Why can't they zone kids within a couple mile area from each school? And zone them close enough if they needed to walk home they would be safe.Why can't they go back to the original neighborhood zone before busing began.
Who promised the residents of downtown and Germantown that their kids could go to school in Green Hills? I appreciate parents wanting the best for their kids, but residents of Germantown are no more entitled to cross-county zoning than residents of the rest of North Nashville.
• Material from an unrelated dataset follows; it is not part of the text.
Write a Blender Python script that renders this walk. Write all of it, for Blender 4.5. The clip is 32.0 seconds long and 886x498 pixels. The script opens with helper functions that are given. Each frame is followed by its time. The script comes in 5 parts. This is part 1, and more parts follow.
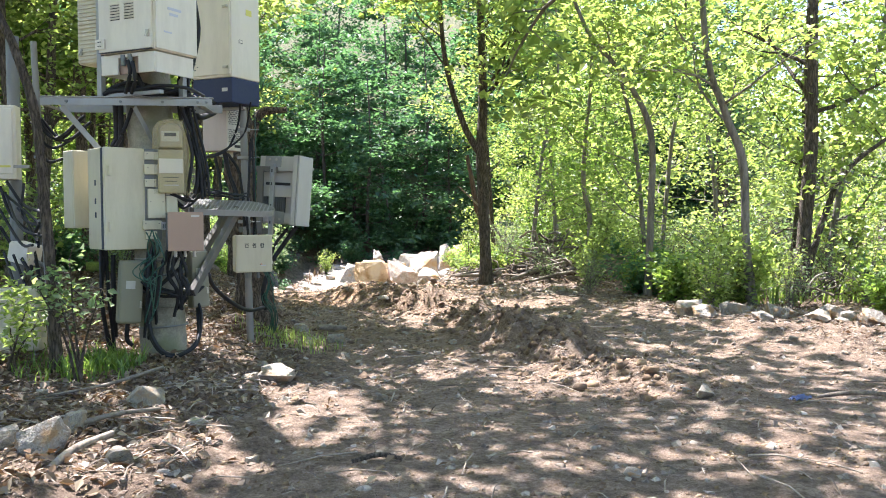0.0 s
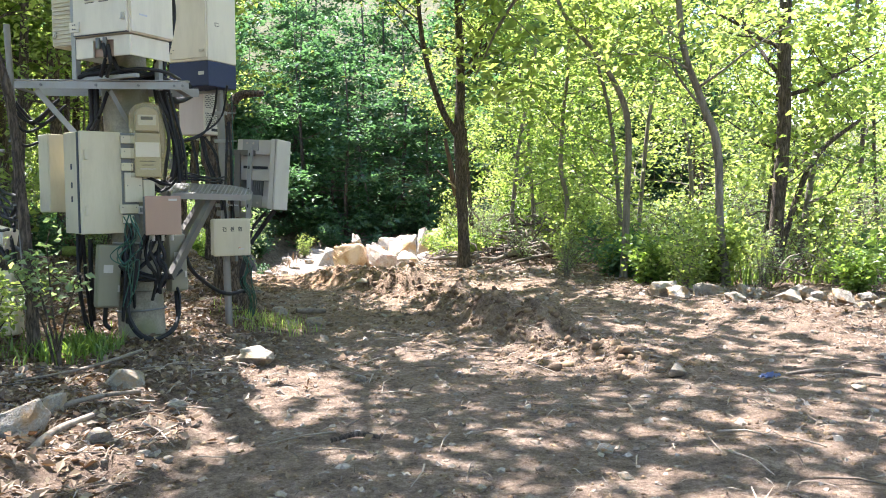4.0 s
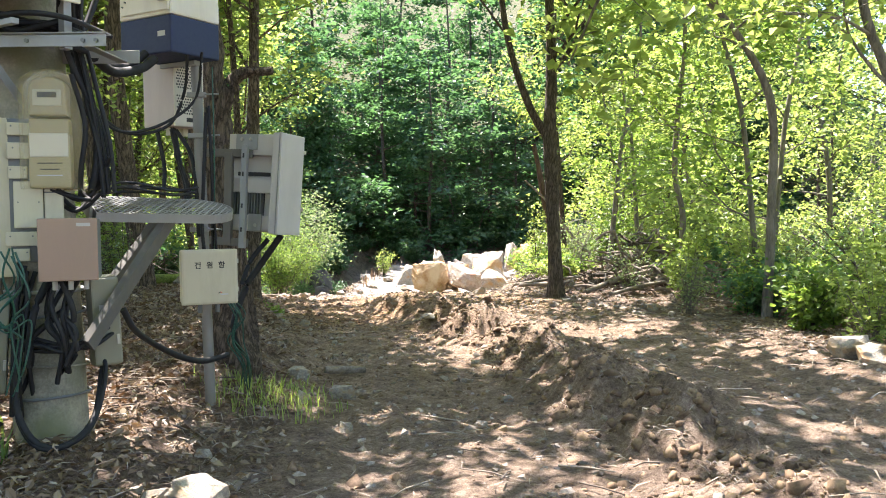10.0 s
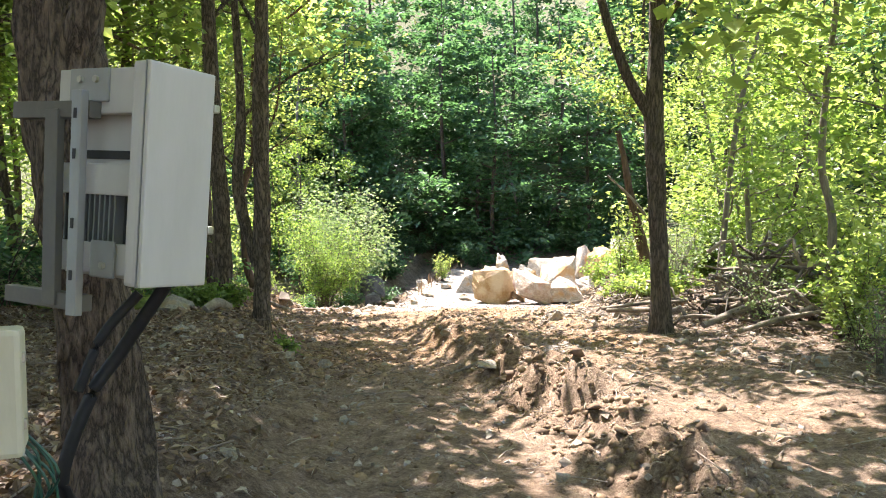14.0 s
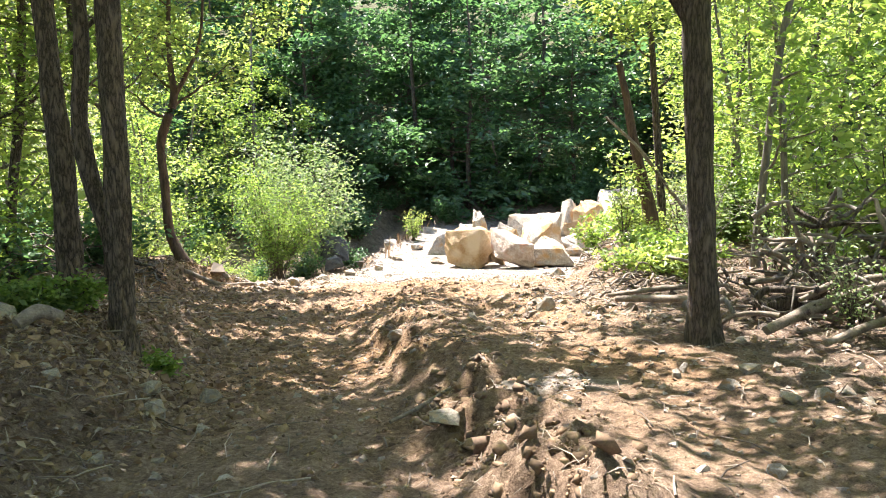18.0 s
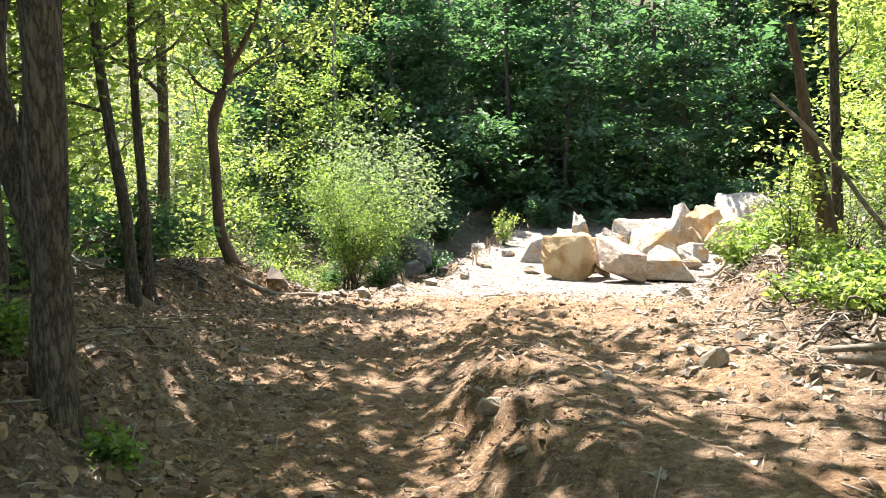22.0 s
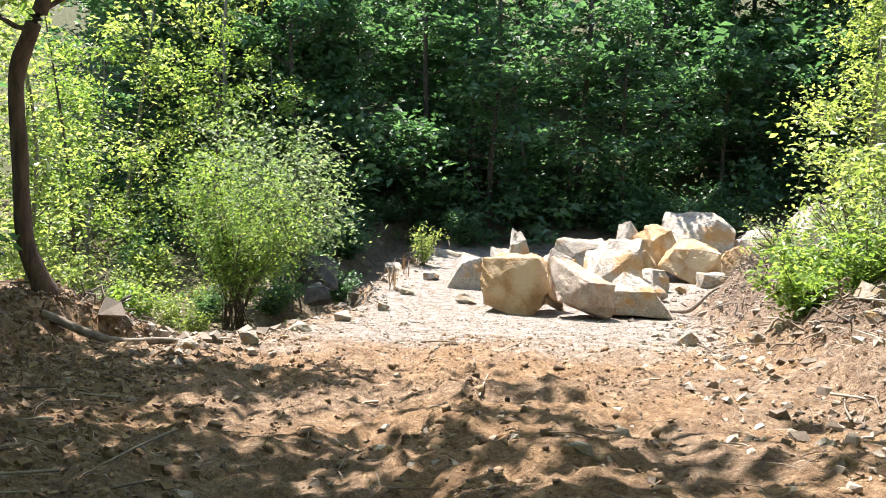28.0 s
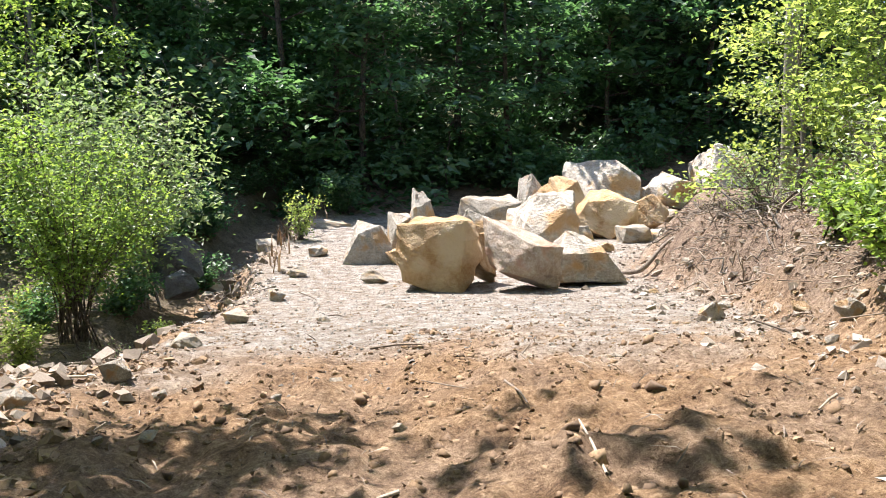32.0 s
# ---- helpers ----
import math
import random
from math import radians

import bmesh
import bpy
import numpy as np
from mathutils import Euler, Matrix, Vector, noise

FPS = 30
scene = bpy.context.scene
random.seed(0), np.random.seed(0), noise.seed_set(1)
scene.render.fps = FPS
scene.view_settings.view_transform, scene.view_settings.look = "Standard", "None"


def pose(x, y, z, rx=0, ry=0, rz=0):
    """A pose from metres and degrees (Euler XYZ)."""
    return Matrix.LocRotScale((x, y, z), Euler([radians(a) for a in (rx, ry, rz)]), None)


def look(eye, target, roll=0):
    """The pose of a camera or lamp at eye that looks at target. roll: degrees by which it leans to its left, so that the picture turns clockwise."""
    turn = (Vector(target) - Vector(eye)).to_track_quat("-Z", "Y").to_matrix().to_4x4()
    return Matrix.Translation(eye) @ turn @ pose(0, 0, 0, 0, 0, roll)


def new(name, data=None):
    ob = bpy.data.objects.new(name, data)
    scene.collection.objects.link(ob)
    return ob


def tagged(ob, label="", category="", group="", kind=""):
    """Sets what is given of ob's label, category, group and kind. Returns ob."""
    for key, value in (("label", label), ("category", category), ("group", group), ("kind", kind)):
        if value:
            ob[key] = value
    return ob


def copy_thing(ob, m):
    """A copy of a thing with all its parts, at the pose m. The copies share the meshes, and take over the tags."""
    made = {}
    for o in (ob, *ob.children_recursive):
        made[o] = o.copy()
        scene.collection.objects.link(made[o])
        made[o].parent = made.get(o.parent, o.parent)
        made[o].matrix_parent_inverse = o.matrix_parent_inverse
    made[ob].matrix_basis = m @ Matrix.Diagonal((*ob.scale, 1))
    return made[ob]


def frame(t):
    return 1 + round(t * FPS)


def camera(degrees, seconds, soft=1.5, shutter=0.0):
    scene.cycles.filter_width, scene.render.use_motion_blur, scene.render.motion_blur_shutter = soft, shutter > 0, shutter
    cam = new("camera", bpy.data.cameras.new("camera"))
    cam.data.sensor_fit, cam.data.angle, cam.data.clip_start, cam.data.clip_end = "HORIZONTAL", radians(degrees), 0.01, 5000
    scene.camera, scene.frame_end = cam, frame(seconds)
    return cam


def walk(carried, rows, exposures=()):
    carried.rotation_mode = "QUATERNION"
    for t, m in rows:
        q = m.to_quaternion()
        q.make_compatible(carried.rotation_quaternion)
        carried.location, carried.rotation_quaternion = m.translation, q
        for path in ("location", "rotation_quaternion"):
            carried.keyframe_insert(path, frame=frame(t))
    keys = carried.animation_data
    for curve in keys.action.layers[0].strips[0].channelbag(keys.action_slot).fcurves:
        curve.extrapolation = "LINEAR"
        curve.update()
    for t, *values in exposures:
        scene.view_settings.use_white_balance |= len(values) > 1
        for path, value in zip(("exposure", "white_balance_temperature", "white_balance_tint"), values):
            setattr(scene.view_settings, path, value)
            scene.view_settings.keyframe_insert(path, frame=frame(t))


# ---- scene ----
SOFT = 1.0
cam = camera(55.2, 32.0, SOFT)
PATH = [
    (0, (-0.000, 0.000, 1.351), (0.151, 1.992, 1.261), -0.1),
    (0.5, (0.010, 0.008, 1.361), (0.172, 1.999, 1.275), -0.2),
    (1, (-0.003, -0.035, 1.350), (0.175, 1.955, 1.257), -0.2),
    (1.5, (0.008, -0.013, 1.354), (0.213, 1.974, 1.251), -0.1),
    (2, (0.018, 0.008, 1.361), (0.239, 1.993, 1.253), 0.0),
    (2.5, (0.013, 0.016, 1.357), (0.210, 2.004, 1.246), 0.2),
    (4.5, (0.007, -0.090, 1.348), (0.219, 1.894, 1.215), -0.6),
    (5, (0.014, -0.092, 1.350), (0.252, 1.889, 1.217), -0.8),
    (5.5, (0.007, -0.066, 1.347), (0.251, 1.916, 1.222), -1.2),
    (6, (0.037, 0.057, 1.344), (0.242, 2.043, 1.216), -1.1),
    (6.5, (0.145, 0.285, 1.354), (0.269, 2.276, 1.206), -0.9),
    (7, (0.176, 0.555, 1.369), (0.253, 2.546, 1.191), -0.9),
    (7.5, (0.152, 0.879, 1.377), (0.197, 2.870, 1.196), -0.7),
    (8, (0.236, 1.208, 1.383), (0.219, 3.204, 1.256), 0.2),
    (8.5, (0.291, 1.558, 1.359), (0.269, 3.557, 1.279), 0.5),
    (9, (0.299, 1.972, 1.341), (0.296, 3.971, 1.269), -0.0),
    (9.5, (0.393, 2.482, 1.377), (0.388, 4.481, 1.292), -0.6),
    (10, (0.384, 2.954, 1.390), (0.371, 4.952, 1.290), -0.5),
    (10.5, (0.414, 3.419, 1.437), (0.348, 5.416, 1.353), 0.3),
    (11, (0.446, 3.828, 1.476), (0.312, 5.823, 1.420), 0.9),
    (11.5, (0.420, 4.265, 1.491), (0.232, 6.256, 1.449), 0.9),
    (12, (0.451, 4.770, 1.469), (0.221, 6.756, 1.409), 0.4),
    (12.5, (0.425, 5.218, 1.458), (0.186, 7.202, 1.375), -0.3),
    (13, (0.432, 5.609, 1.467), (0.197, 7.592, 1.366), -0.7),
    (13.5, (0.400, 6.047, 1.478), (0.185, 8.033, 1.380), -0.2),
    (14, (0.343, 6.529, 1.463), (0.180, 8.520, 1.358), -0.5),
    (14.5, (0.356, 7.001, 1.432), (0.267, 8.997, 1.324), -0.4),
    (16.5, (0.355, 8.918, 1.47), (0.322, 10.912, 1.321), -2.5),
    (17, (0.383, 9.336, 1.476), (0.308, 11.328, 1.321), -2.0),
    (17.5, (0.358, 9.729, 1.459), (0.26, 11.717, 1.271), -1.4),
    (18, (0.403, 10.02, 1.474), (0.286, 12.004, 1.252), -1.2),
    (18.5, (0.463, 10.433, 1.516), (0.27, 12.414, 1.311), -0.7),
    (19, (0.413, 10.797, 1.485), (0.11, 12.765, 1.306), -0.6),
    (19.5, (0.418, 11.151, 1.47), (0.022, 13.106, 1.323), -0.3),
    (20, (0.415, 11.506, 1.436), (-0.034, 13.45, 1.3), 0.8),
    (20.5, (0.337, 11.916, 1.409), (-0.119, 13.858, 1.266), 1.9),
    (21, (0.275, 12.287, 1.371), (-0.183, 14.228, 1.219), 1.7),
    (21.5, (0.079, 12.732, 1.309), (-0.329, 14.682, 1.133), 0.8),
    (22, (-0.041, 13.148, 1.266), (-0.359, 15.111, 1.049), -0.2),
    (22.5, (-0.169, 13.479, 1.227), (-0.421, 15.447, 0.975), -0.3),
    (23, (-0.29, 13.841, 1.196), (-0.515, 15.808, 0.917), 0.4),
    (23.5, (-0.345, 14.278, 1.18), (-0.543, 16.248, 0.902), 1.0),
    (24, (-0.453, 14.685, 1.185), (-0.621, 16.662, 0.931), 1.1),
    (24.5, (-0.495, 15.096, 1.157), (-0.635, 17.077, 0.918), 0.7),
    (25, (-0.595, 15.483, 1.136), (-0.714, 17.468, 0.93), 0.7),
    (25.5, (-0.677, 15.858, 1.083), (-0.812, 17.846, 0.911), 1.1),
    (27.5, (-1.069, 17.298, 0.895), (-1.174, 19.287, 0.714), 2.3),
    (28, (-1.161, 17.718, 0.897), (-1.233, 19.709, 0.72), 1.9),
    (28.5, (-1.296, 18.26, 0.854), (-1.364, 20.251, 0.685), 1.7),
    (29, (-1.419, 18.709, 0.8), (-1.481, 20.7, 0.624), 1.1),
    (29.5, (-1.631, 19.186, 0.784), (-1.672, 21.176, 0.59), 0.2),
    (30, (-1.805, 19.559, 0.754), (-1.809, 21.549, 0.553), -0.4),
    (30.5, (-1.985, 19.917, 0.726), (-1.921, 21.904, 0.508), -0.6),
    (31, (-2.127, 20.322, 0.691), (-1.982, 22.304, 0.464), -0.6),
    (31.5, (-2.212, 20.699, 0.655), (-1.997, 22.676, 0.443), -0.9),
    (32, (-2.326, 21.131, 0.55), (-2.023, 23.092, 0.3), -0.9),
]
walk(cam, [(t, look(eye, target, roll)) for t, eye, target, roll in PATH], [(0, 2.52, 6000, 18), (14, 2.6, 6500, 18), (20, 2.42, 6500, 15), (28, 1.95, 6400, 14), (32, 1.75, 6350, 15)])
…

If the city is going to reject gerrymandered zones that were designed to get poorer kids into the suburbs, then the city should also reject gerrymandered zones that were meant to get more affluent kids into the suburbs.
frank brown,
Your comment about "the importance of sending your children to private school" is exactly why MNPS should not go through with their rezoning plans: we need to strengthen the Nashville public school system as it is. We need to keep schools racially and economically diverse to level the playing field, thus encouraging equal funding and equally qualified teachers to work at all MNPS schools, not only the schools with better resources and students of a high SES. Rather than stressing about the future of downtown Nashville, we should be looking at the effects of rezoning on our children; do we want to concentrate gangs and violence in one school and wealth in another? Or do we want to expose our children to diversity, hopefully encouraging neighborhoods to follow the trend? Of course this is a complex issue; as such, it should be one that is thoughtfully considered during a longer course of time to give residents in all areas a fair say. I just wish MNPS still had time to hold off on building new schools and using that money to strengthen the ones that already exist.